By Matthew L. Cutler, Principal
A “Hail Mary” of sorts, for Patent Owners, in their fight to defend the patentability of a challenged patent, can be an argument that a particular prior art reference is not relevant to the patentability analysis because it is not enabled. The Patent Owner in Google Inc. and Apple Inc., v. Jongerius Panoramic Technologies, LLC, IPR2014-00191, involving US Pat. No. 6,563,529, tried this strategy, and failed, on the way to the Board finding that all of its challenged claims were unpatentable. Order at 36-40.

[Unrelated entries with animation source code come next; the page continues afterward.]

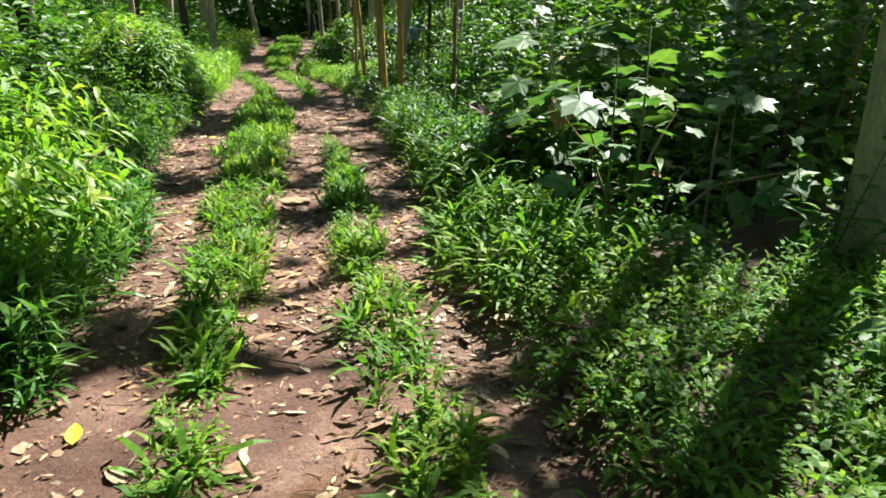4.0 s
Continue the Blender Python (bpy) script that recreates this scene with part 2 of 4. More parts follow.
class Soup:
    """Collects many small pieces into one mesh."""

    def __init__(self):
        self.v, self.f, self.n = [], [], 0

    def add(self, v, f):
        self.v.append(np.asarray(v, np.float32).reshape(-1, 3))
        self.f.append(np.asarray(f, np.int64).reshape(-1, 3) + self.n)
        self.n += len(self.v[-1])

    def leaves(self, tpl, pos, axis, up, size, width=None):
        """Lays the template down once for each row: its length along axis, its upper side towards up."""
        if len(pos) == 0:
            return
        tv, tf = tpl
        a = axis / np.linalg.norm(axis, axis=1, keepdims=True)
        s = np.cross(a, up)
        s /= np.linalg.norm(s, axis=1, keepdims=True) + 1e-9
        u = np.cross(s, a)
        sz = np.broadcast_to(np.asarray(size, float), (len(pos),))[:, None, None]
        w = sz if width is None else np.broadcast_to(np.asarray(width, float), (len(pos),))[:, None, None]
        v = pos[:, None, :] + tv[None, :, 0:1] * w * s[:, None, :] + tv[None, :, 1:2] * sz * a[:, None, :] + tv[None, :, 2:3] * sz * u[:, None, :]
        f = tf[None] + (np.arange(len(pos)) * len(tv))[:, None, None]
        self.add(v, f)

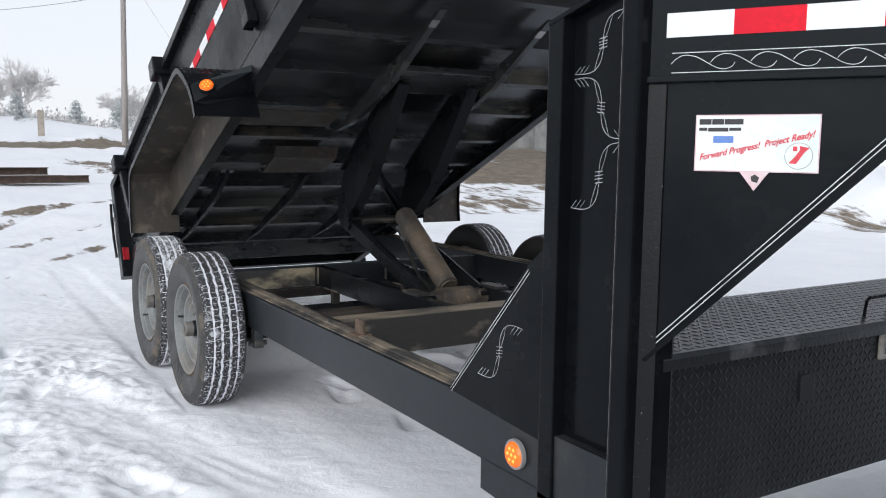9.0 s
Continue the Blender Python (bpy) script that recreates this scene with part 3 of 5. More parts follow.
# hoist: cylinder, lower and upper arms
PIV, ELB = Vector((1.475, 0, 0.535)), Vector((0.60, 0, 0.885))
part("pivot_tube", Form().rod((1.475, -0.185, 0.525), (1.475, 0.185, 0.525), 0.047, seg=20).rod((1.475, -0.1, 0.525), (1.475, 0.1, 0.525), 0.062, seg=20), CYL, trailer,
     "mud-caked hoist pivot tube", smooth=True)
d = (Vector((0.62, 0, 1.13)) - PIV).normalized()
low, top = PIV + d * 0.08, PIV + d * 0.66
f = Form().rod(low, top, 0.057, seg=28).rod(low - d * 0.012, low, 0.048, seg=20).rod(top, top + d * 0.018, 0.053, 0.045, seg=28)
cyl = part("lift_cylinder", f, CYL, trailer, "mud-covered hydraulic lift cylinder", smooth=True)
part("piston_rod", Form().rod(top, top + d * 0.42, 0.029, seg=20), CHROME, cyl, "bright chrome piston rod", smooth=True)
side_ = Vector((-0.015, -0.045, -0.05))
part("fitting", Form().rod(top - d * 0.10 + side_, top - d * 0.02 + side_, 0.013, seg=6).rod(top - d * 0.14 + side_, top - d * 0.10 + side_, 0.018, seg=6), STEEL, cyl, "steel hose fitting")
part("hydraulic_hose", Form().tube([top - d * 0.02 + side_, top - d * 0.15 + side_ * 1.15, top - d * 0.35 + side_ * 1.2 + Vector((0, 0, -0.05)), low + side_ + Vector((0, 0.02, -0.02)),
                                    (1.55, -0.05, 0.47), (1.75, 0.02, 0.42), (1.98, 0.02, 0.40)], 0.011), HOSE, cyl, "black hydraulic hose", smooth=True)
for k in range(5):
    an = 0.6 * k
    part("bolt", Form().rod(low + Vector((0.0, -0.02 + 0.01 * k, 0.0)) - d * 0.03, low - d * 0.075 + Vector((0, -0.03 + 0.016 * k, 0.006 * k)), 0.011, seg=6), STEEL, cyl)
for yc in (-0.165, 0.165):
    f = Form()
    a, b = ELB + Vector((-0.06, 0, 0.02)), PIV + Vector((0.02, 0, 0.02))
    ax = (b - a).normalized()
    up = Vector((-ax.z, 0, ax.x))
    f.prism([(0.475, 0.895), (0.455, 0.865), (0.475, 0.828), (0.56, 0.803), (0.75, 0.745), (1.00, 0.66), (1.28, 0.568), (1.40, 0.533), (1.50, 0.522), (1.53, 0.545), (1.50, 0.562), (1.44, 0.585), (1.00, 0.733), (0.75, 0.82),
             (0.56, 0.882)], "y", yc - 0.026, yc + 0.026, 0.004)
    arm = part("lower_arm", f, BLACK, trailer, "black steel lower hoist arm")
    f = Form().rod((0.76, yc, 0.81), (1.48, yc, 0.566), 0.014, seg=12)
    part("edge_tube", f, BLACK, arm, "black tube along the arm", smooth=True)
    part("pivot_boss", Form().rod((ELB.x, yc - 0.046, ELB.z - 0.04), (ELB.x, yc + 0.046, ELB.z - 0.04), 0.034, seg=18), BLACK, arm, smooth=True)
part("pivot_shaft", Form().rod((ELB.x, -0.2, ELB.z - 0.02), (ELB.x, 0.2, ELB.z - 0.02), 0.022, seg=16), MUDDY, trailer, "muddy steel hoist shaft", smooth=True)

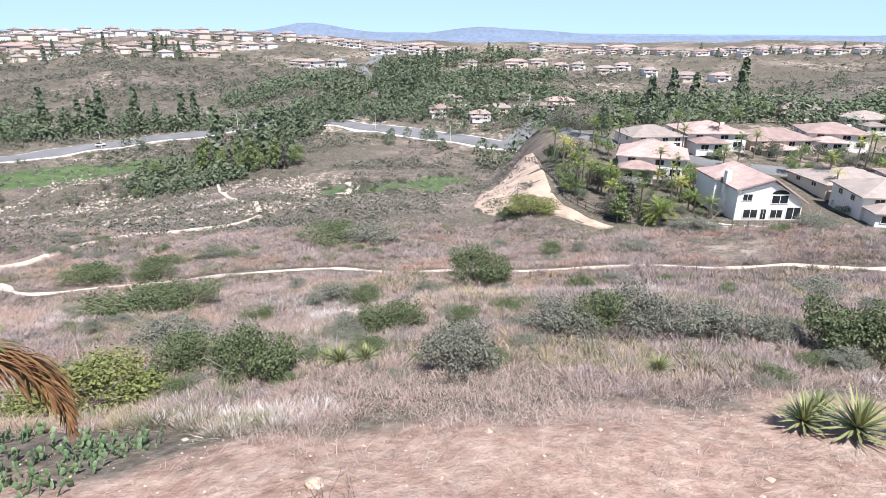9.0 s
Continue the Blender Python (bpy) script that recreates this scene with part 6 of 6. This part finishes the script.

The ‘529 patent relates to an interactive virtual tour system that displays a detailed view and a map view of a location, simultaneously. Of particular importance to this decision was the feature of a “directional indicator.” Patent Owner challenged one of the prior art references-at-issue in the Petition, arguing that it could not be considered prior art because it did not have sufficient detail regarding the directional indicator to be considered an enabling reference. Order at 36. To that end, Patent Owner argued that the reference did not provide enough detail to carry out the invention described in the ‘529 patent. Petitioner countered by arguing that the reference was a technical paper with citation to many other references, and a person in the target audience of the paper (i.e., those familiar with panorama visualization techniques) would know to read the cited references in the paper for proper explanation regarding the implementation of the technology.
The Board first noted that prior art references are presumed to be enabling. Further, the Board found that the level of ordinary skill in this particular art is advanced and, in light of the fact that the technical paper reference targeted an audience of people familiar with the field of the invention, not the general public, the Board found the reference enabled. Order at 38. The Board also went out of its way to note that the reference actually provided detailed information on how to implement a panoramic visualization technique on a computer, including a directional indicator as required by the ‘529 invention. Id. at 39.
Lastly, the Board found that Patent Owner had not shown that undue experimentation would be necessary for one skilled in the art to construct the ‘529 invention from the cited reference because complex experimentation was customary in the relevant industry and, therefore, the experimentation required here was not “undue.” Id. 40. Therefore, the Board found that the reference was indeed enabling prior art.